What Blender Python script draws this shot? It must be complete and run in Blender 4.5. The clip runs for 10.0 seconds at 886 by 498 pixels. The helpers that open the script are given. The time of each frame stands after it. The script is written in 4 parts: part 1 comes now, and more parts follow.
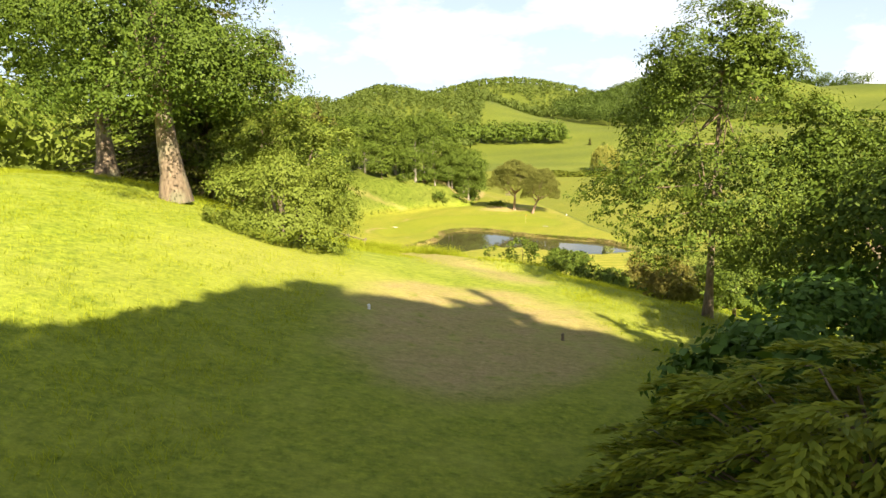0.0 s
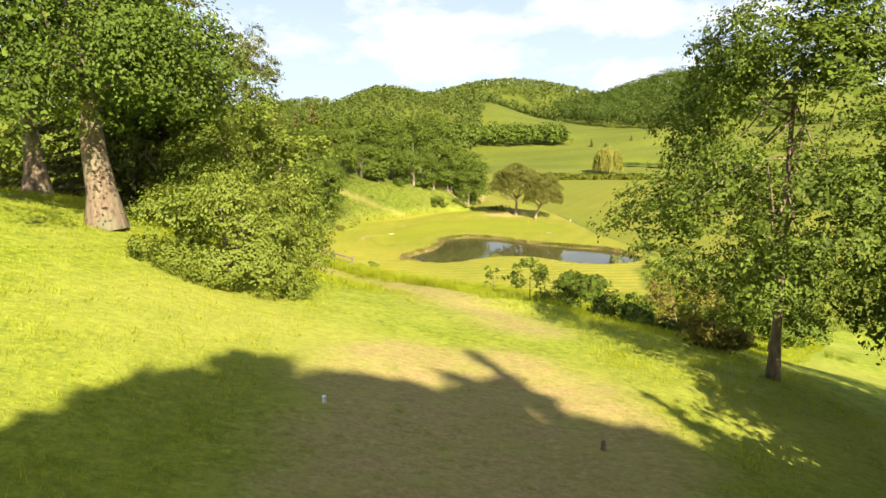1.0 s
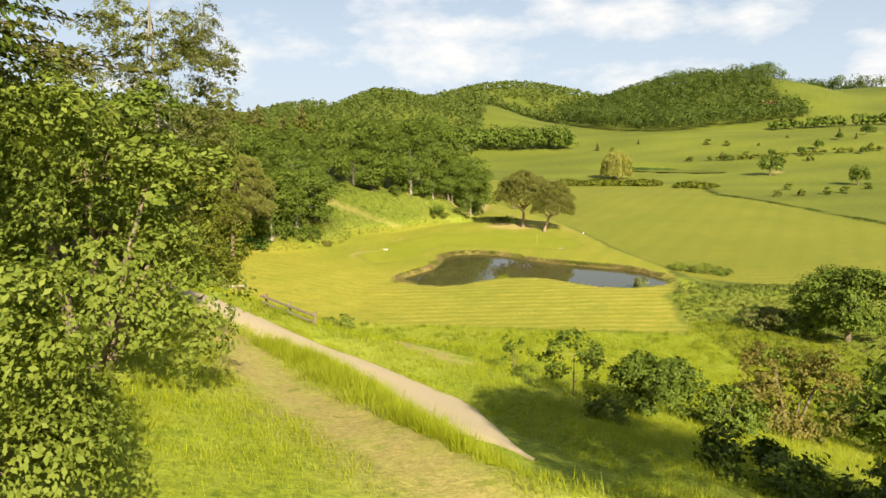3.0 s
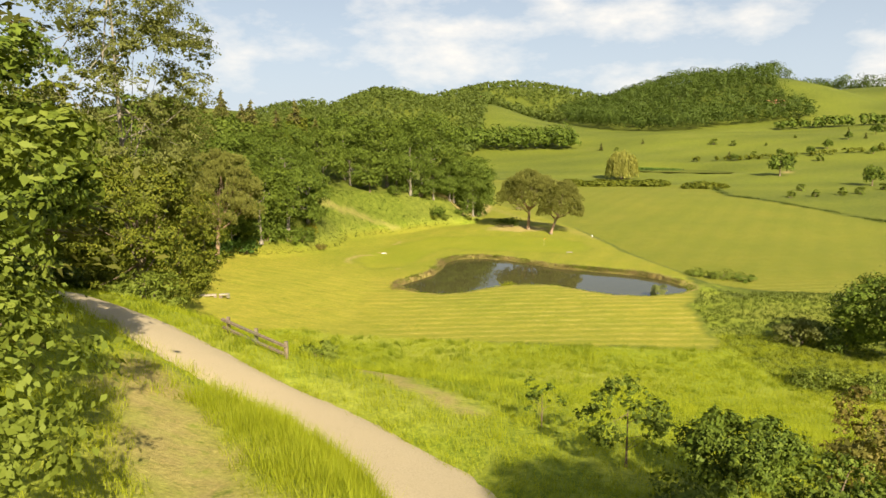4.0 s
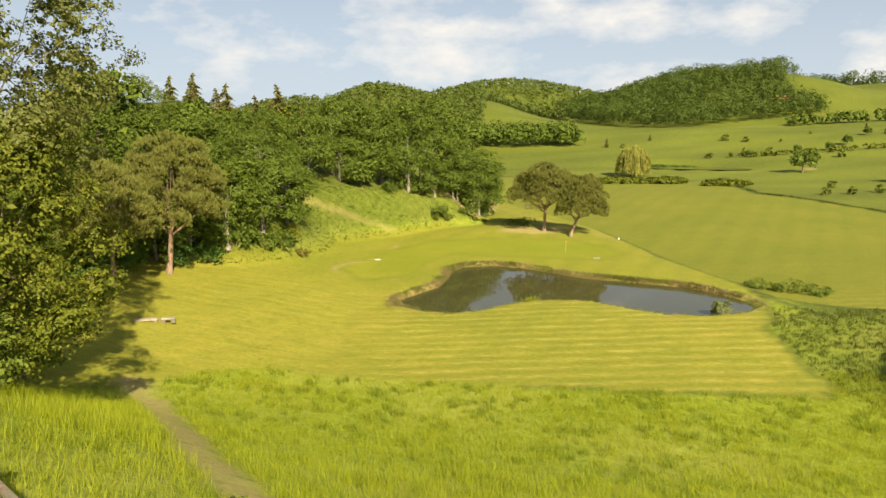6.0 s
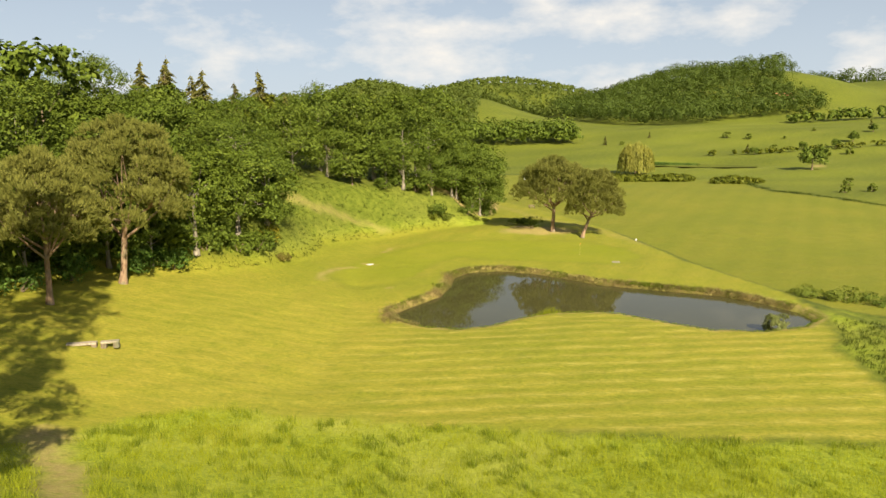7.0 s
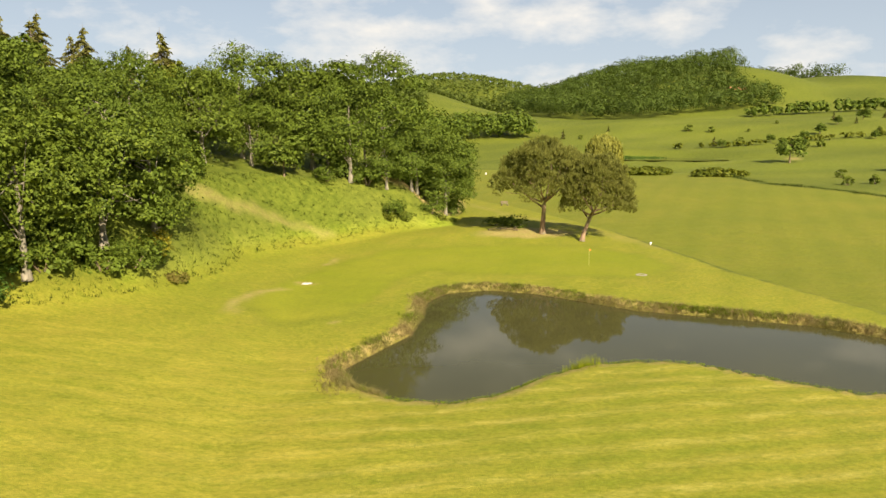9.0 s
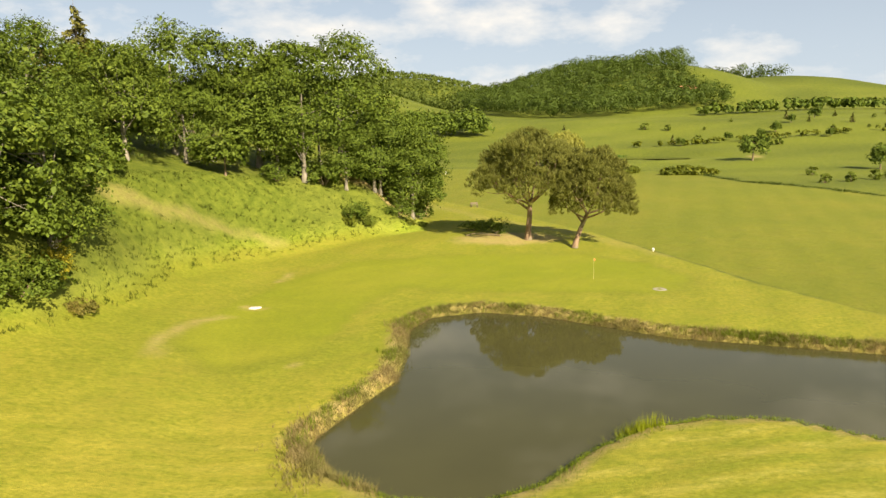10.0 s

TASK STATEMENT
Without the pictures, print the whole listing exactly as given.

RESULT FOR THIS EXERCISE
What Blender Python script draws this shot? It must be complete and run in Blender 4.5. The clip runs for 10.0 seconds at 886 by 498 pixels. The helpers that open the script are given. The time of each frame stands after it. The script is written in 4 parts: part 1 comes now, and more parts follow.
0.0 s
1.0 s
3.0 s
4.0 s
6.0 s
7.0 s
9.0 s
10.0 s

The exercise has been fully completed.